Hoodslam is now a wildly popular weekly fixture that includes GLAM as its second Friday of the month confection. Like its predecessor, this new show will have a long, unfurling storyline while also welcoming guest wrestlers from around the country. These are events meant to be celebrations rather than exhibitions, said Khandaghabadi, and there is a high level of debauchery baked into the DNA of these 21-and-over shows.

“GLAM is like throwing a deck of cards up into the air and seeing where they land. No one knows what’s gonna happen,” said Brittany Chenault, aka the often-pigtailed superhero Brittany Wonder.

Chenault, 29, has been wrestling since high school. After an indie pro wrestling show left stars in her teenage eyes — “I was in touching distance, but at the same time, they were larger than life” — she eventually moved back to Sacramento “with a backpack, a paycheck, and a dream [to wrestle.]”

Now, when she’s not traveling the country for matches, she makes nearly weekly appearances in Hoodslam (and now GLAM), dressed in her usual holographic mini skirt or shiny red underwear. A couple of her hallmark moves are the “turn down for butt” and the “butt of doom.” The first move is a seated senton off the top ropes, meaning she hits an opponent with her butt and back, so she’s jumping off the top rope and landing on the opponent with her butt. The latter move is a fancy handspring before she knocks the opponent flat with her booty.

“When it’s two-thirds of your body weight, you gotta know how to throw it.”

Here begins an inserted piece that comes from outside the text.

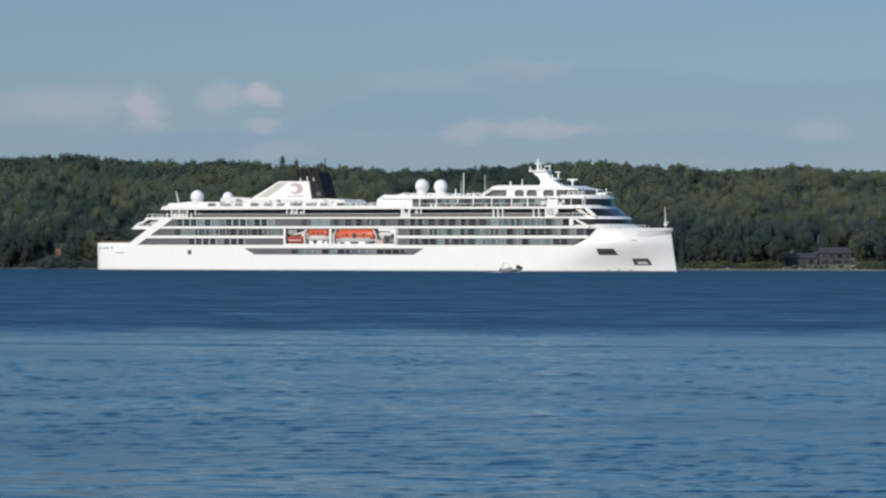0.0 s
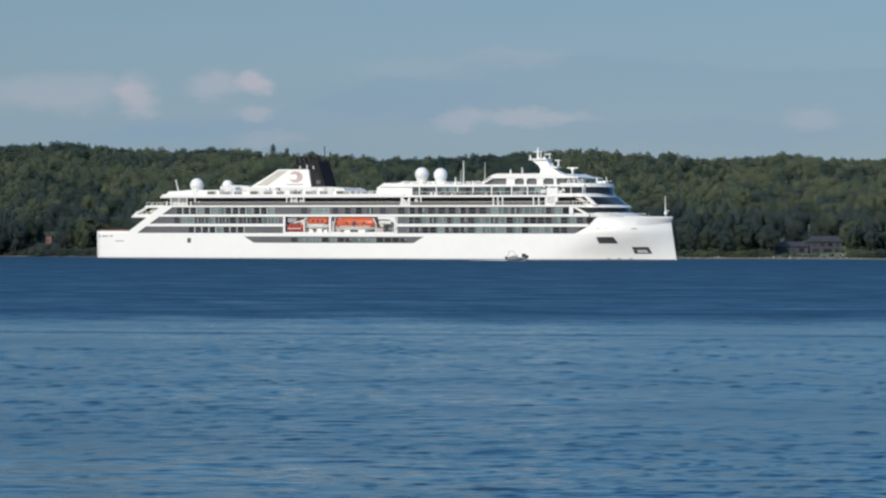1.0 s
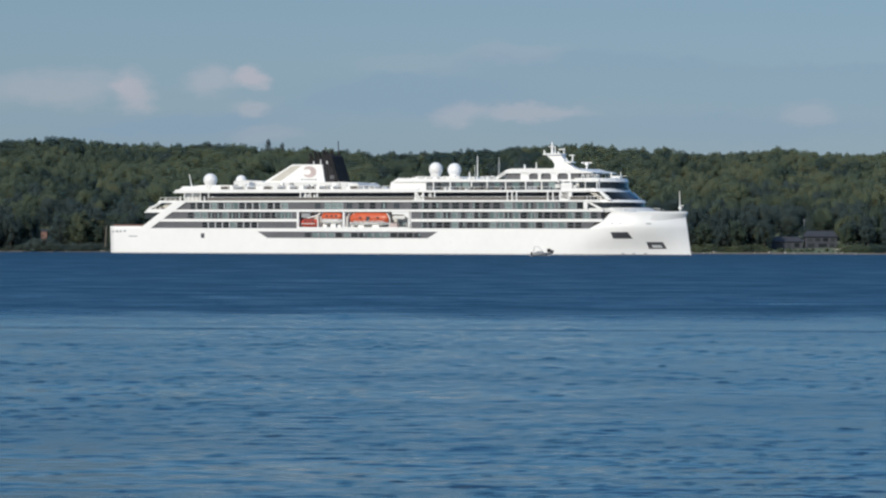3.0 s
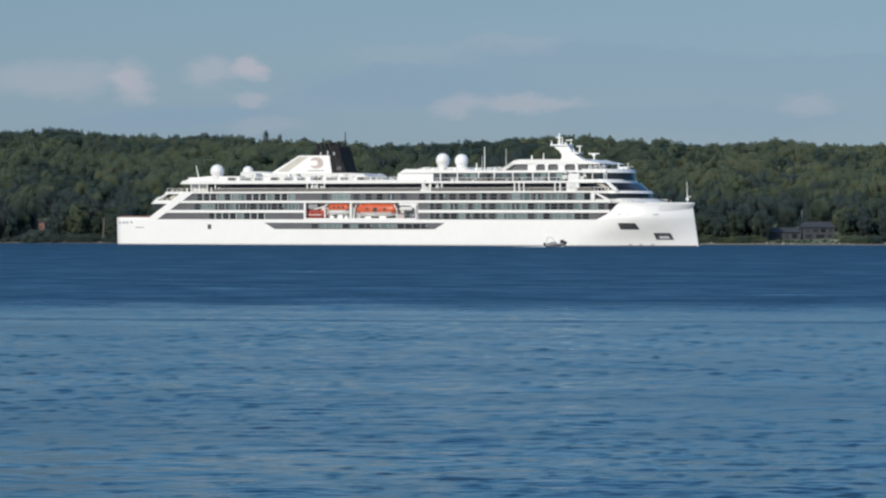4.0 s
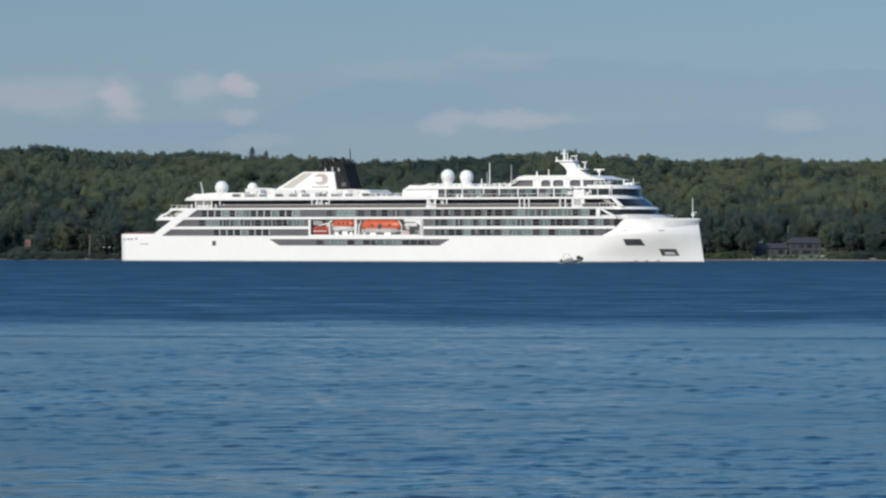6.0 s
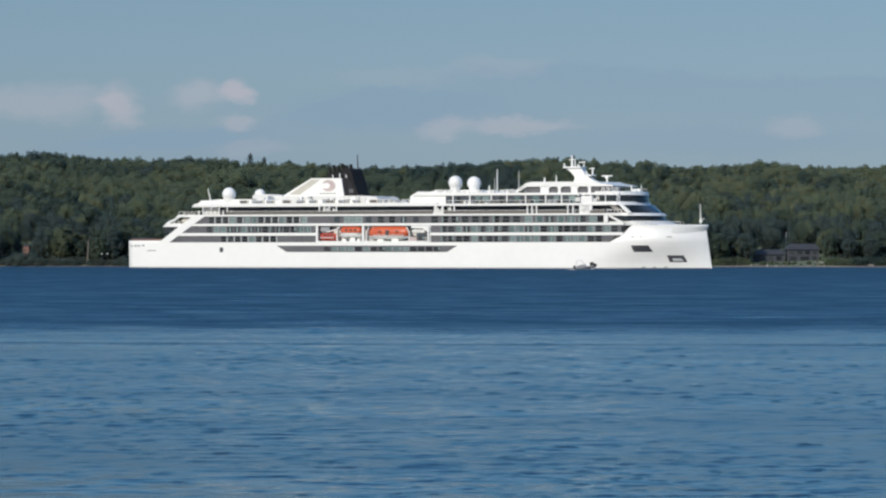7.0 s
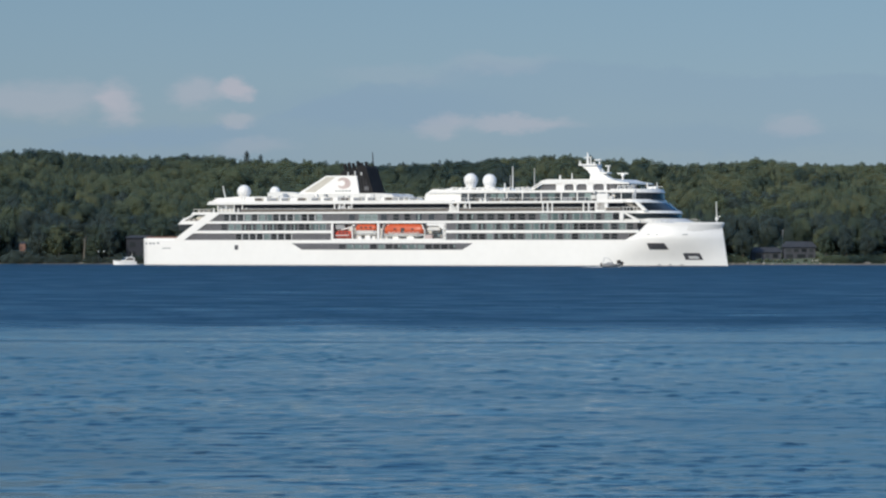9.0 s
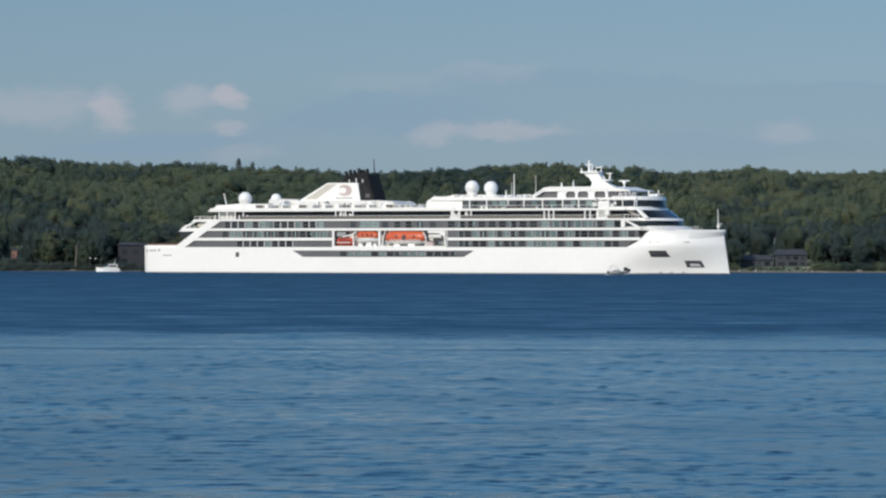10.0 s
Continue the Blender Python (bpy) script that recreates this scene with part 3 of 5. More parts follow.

This Friday night crowd eschews your run-of-the-mill oil-slathered wrestling icons, instead bringing dollar bills as devotions to the viridescent Piccolo who stuns his opponents with a large orange “energy ball,” or the diminutive Nurse Ratchet, who — despite her bloodied, hauntingly vacant face — has become the audience’s darling.

“Men, women, Butternut the Horse, aliens, zombies,” says Chenault. “We’ll have interspecies matches. The quality doesn’t go down when we turn the creativity up.”

Pro wrestling writ large is changing, too, a metamorphosis unfolding, for example, in All Elite Wrestling, a new company that has just signed Nyla Rose, an openly trans indigenous woman, and Sonny Kiss, a gay man of color.

“Wrestling is deification. It’s a ritual in which two or more people become gods … and GLAM is about being femme, fucking empowered, and transcending. A lot of trans women love pro wrestling because of the ways in which it plays with gender,” said Jetta Robertson, who’d been training for the past year and made a debut as The Great Bambina that night.

Several years ago, wrestling schools would have tried to hide her assigned gender at birth. It’s different now, she said.

“We’re in a climate where everything that made the Bay Area great — its queerness, its people of color, its culture — is being forcibly choked out. But wrestling here offers us an outlet to imagine a world in which you aren’t bound to the confines of the drudgery of life.”

Far from mundane, GLAM’s shows are rarely choreographed in advance. While these risky, improvised dances are in large part theatrics and high jinks, they wield in even larger measure well-practiced skill and instinct.

“If you can’t wrestle when you’re tired and about to throw up, you probably shouldn’t be doing it,” said Wonder, noting that some of her hardest fought matches were under this roof.

“I’d be bruised, bloody, beat up, and it was totally worth it.”

The third match ended with a “frog splash” –– Wonder launching from the top rope and knocking Bambina down for good. As the crowd tossed crumpled bills into the ring and Oinga Boinga struck up Devo’s “Girl U Want,” the two wrestlers slowly pulled themselves upright and went in for a deep, sweaty hug. Bambina lifted Wonder onto her shoulders and twirled around like a dervish.

A few minutes later, Wonder raced to the bathroom to puke. Adoring onlookers sang their praise on their way to relieve themselves, and she thanked them in between graceful heaves into the garbage can.

“This isn’t normal for me,” she later said. “But if I don’t eat beforehand, then oh, boy.”